A compressed air system is one of the most misunderstood of all industrial utilities. Even the best engineering courses have little more than a few hours of education regarding air. If you have trouble getting the correct information from salesmen, your only source of information must be experience.

As a result, here are some things that regularly occur in industrial settings:
• If there is a complaint about low pressure in the production area, another compressor is turned on. If that doesn’t help, another is turned on. If maintenance runs out of compressors, they buy more until the pressure rises enough to keep production people from complaining.
• If production people complain about contamination and the compressor appears to be working based on supplier service inspection, maintenance will replace the equipment with more of the same or deem it inappropriate and buy different clean-up equipment.
• If problems persist on a piece of equipment, maintenance will change service companies and never buy that brand or type of equipment again.

What should be painfully obvious is that none of these decisions had anything to do with business sense, systems jeopardies, or any problem definition. Keep in mind that many shop mechanics make their operational and maintenance decisions based on the following commandments:
• keep it running,
• control the maintenance cost,
• anticipate and prevent failure, and
• keep the telephone from ringing.

Real-world example #1

At one of our plants (I was working for a different company then), we had a chance to reconfigure the air system to adapt to an improved manufacturing process. Until then, the role of utilities was so submissive to production that manufacturing didn’t even see the point of a briefing. I asked what the rules were for the use of compressed air at the point of use. A production manager clarified things quickly. He said, “We take it...you make it! If you do a good job, we can keep the costs down.” That seems pretty clear, doesn’t it?

Everyone wanted to discuss what new supply-side equipment should be put into the budget. I thought it made more sense to figure out what we needed. History had shown that no matter how much air was available, we quickly needed all of it. Instead of discussing how many compressors, what brand, type, and size, I got them to agree that demand should drive the supply. The spokesman for production told us they were going to need about 4000 cfm more than what they had now. I asked how they determined the 4000 cfm, and at what pressure they needed it?

The pressure they requested was 90 psig — higher than any previous accepted minimum pressure. Utilities had taken their numbers and inflated them by a 20% “fudge factor” on volume and 5% on pressure. When done, we had arrived at 4800 cfm at 115 psig.

The preliminary guess at compressor and auxiliary requirements put this expansion at around 1250 bhp. Correcting the fudge factor put it closer to 800 bhp. This was 322 kW less and at $0.08 per kW per hour, meant $25.81 less per hour just for electricity or $266,074 per year difference in operating cost. The reduction in capital was more than $76,000 including installation.

We next refined the loading and determined that we had sized the units too large. Their sizes were based on the peak of 4800 cfm and convenient to sizes available from vendors. We also realized that the base load changed dramatically, not only within any shift, but from shift to shift. With this information, we realized that we only had enough blow off capability. This led us to look at two different compressors.
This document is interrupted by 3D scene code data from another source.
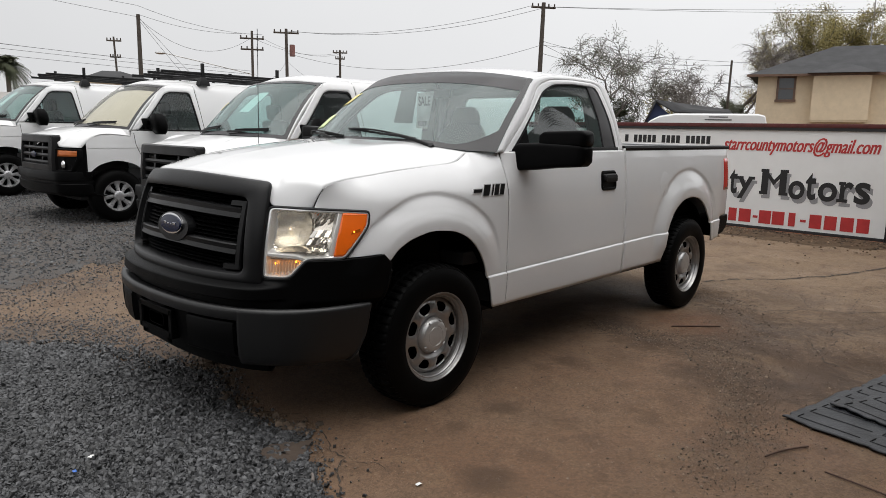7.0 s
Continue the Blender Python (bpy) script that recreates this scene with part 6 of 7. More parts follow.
M_BEIGE = mat("beige_sun_shade", (0.52, 0.50, 0.41), 0.75, 0, 0, 3, 0.12)
M_CLEAR = glass_mat("hazy_windshield_glass", (0.92, 0.91, 0.88), 0.6, haze=0.10, haze_tint=(0.62, 0.61, 0.56))
van_a = build_van(True, "mesh shade", M_CLEAR)
M_TEAL = glass_mat("teal_windshield_glass", (0.52, 0.78, 0.75), 1.6, haze=0.17, haze_tint=(0.46, 0.60, 0.59))
van_c = build_van(True, "mesh card", M_TEAL)
van_b = build_van(False, "card", M_TEAL)
tagged(van_b, "white cargo van with a black grille and no roof rack", "van", "row of vans")
tagged(van_a, "white cargo van with roof rack and beige windshield shade", "van", "row of vans")
van_a.matrix_basis = pose(1.37, 7.55, float(land(0, 7.2)))
van_b.matrix_basis = pose(1.61, 4.02, float(land(0, 3.8)) + 0.03)
van_c.matrix_basis = pose(1.02, 11.40, float(land(0, 10.6)))
tagged(van_c, "white cargo van with black rack at the row's end", "van", "row of vans")


# ---- distance ----
M_STUCCO = mat("cream_stucco", (0.66, 0.54, 0.385), 0.9, 0, 0, 2.5, 0.1, 0.3, 30)
M_ROOF = mat("dark_grey_shingles", (0.034, 0.034, 0.036), 0.9, 0, 0, 0.9, 0.5, 0.5, 20, second=(0.058, 0.058, 0.060), spec=0.2)
M_HTRIM = mat("brown_window_trim", (0.17, 0.105, 0.075), 0.8, 0, 0, 3, 0.3)
M_PANE = mat("dark_house_pane", (0.06, 0.065, 0.07), 0.1, 0, 0.3)
M_WOOD = mat("weathered_pole_wood", (0.085, 0.070, 0.058), 0.9, 0, 0, 6, 0.4, 0.5, 30)
M_WIRE = mat("dark_wire", (0.05, 0.05, 0.055), 0.7)
M_BLUEWALL = mat("dark_blue_siding", (0.03, 0.045, 0.11), 0.8)
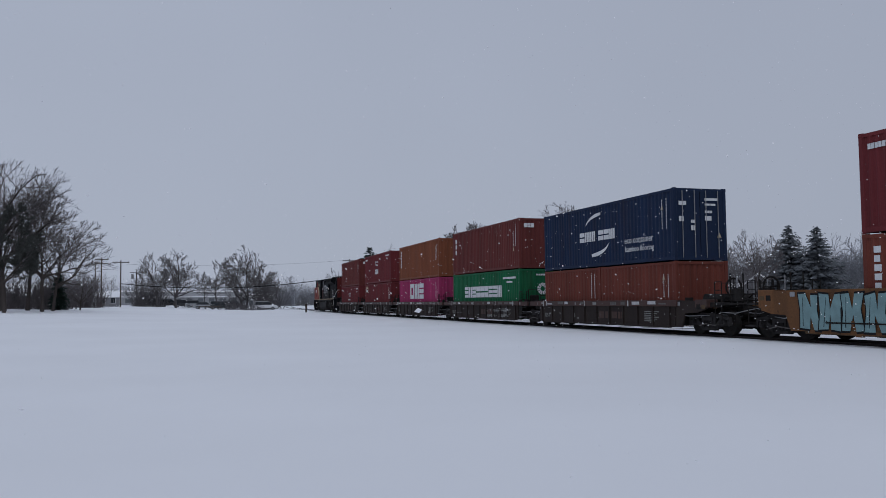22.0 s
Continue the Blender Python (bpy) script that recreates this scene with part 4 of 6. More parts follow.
# three orange-brown units
OX = CAR_X - 0.02
car_unit, low_a, low_b, top = stack("orange", 36.7, [("oxblood", STD, "brown short container in a well car"), ("teal", STD, "teal blue short container with a white emblem")], ("pink", HI, "bright pink container with big white lettering", False), near=11.74, label=OC)
one_sign(top, 4.1, 0.97, 4.12, 1.42)
mark(top, 4.07, 0.60, 4.12, 0.2, 18, None, 112, False)
swoosh(low_b, (1.0, 1.3), (3.4, 1.75), (2.0, 1.75), 0.2), swoosh(low_b, (1.6, 1.2), (3.9, 1.45), (2.5, 1.5), 0.16), swoosh(low_b, (2.6, 1.25), (4.4, 1.3), (3.4, 1.45), 0.12)
mark(low_b, 3.8, 2.0, 1.6, 0.2, 5, None, 113)
number_columns(low_a, L20, STD, 114)
graffiti(car_unit, 8.4, 0.30, 7.6, 1.26, 7, M_GRAF_SILVER, M_BLACK_DECAL, 115, OX, "wild")
lettering(car_unit, side_frame(-1.9, 0.78, OX), 1.1, 0.26, 4, M_WHITE, 1, False, 0.3)
lettering(car_unit, side_frame(-3.3, 0.78, OX), 1.6, 0.26, 6, M_WHITE, 1, False, 0.3)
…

We therefore increased the number of compressors and substantially reduced their size. Although we didn’t realize it, we had also reduced the risk of interruptions because of there were less consequences of a unit failure. Our capital requirements were reduced further, as well as the annual operating cost. We were entering the reconfiguration process with a $302,074 reduction in first-year capital and operating cost just by reducing the fudge factor.

Next, I asked what was the minimum acceptable air pressure in production and if it was needed. Production said they needed 90 psig, but it would be nice if they had more. I asked how much more. They said 100 psig. Why? They said more would be “nice.” This would have required 2008 hp to elevate the pressure 15 psig for the entire system above the current lowest pressure of 85 psig. Doing this would cost $1.14 million. I asked what they would get for the elevated pressure. The spokesman said, “I don’t know...probably feel a little better about the reliability of the air system, but I didn’t consider how much that would cost.” You can buy a lot of psychiatric couch time to improve your feelings for $1.3 million!

Real-world example #2

A second example involved an automotive assembly plant that had 73,000 scfm, but more than 19,000 cfm of leaks. This plant was a 24-hr, 7-day operation; they never shut down unless they absolutely had to. Under these circumstances, no one had noticed how much air was being serviced in the system in shut-down mode. This was based on the number of compressors they had to run to maintain pressure when they did nothing. Everyone agreed that there were many leaks.

No one knew how much the leaks amounted to or what was the energy required to support them. One person mentioned they had tried to get management to support a leak-fixing exercise. But management didn’t want to spend an unspecified amount of money for an unmeasurable result.

We determined the volume of what we could not shut off and subtracted it from total supply at our lowest load. That was 19,000 scfm at full line pressure — air that was being used with the plant shut down! (I’ve seen hundreds of plants with this percentage and a few plants with more leaks by volume). We used more than 4800 bhp of compression equipment to maintain the extraordinary waste. That’s more than $318 per hour, or $2.79 million per year.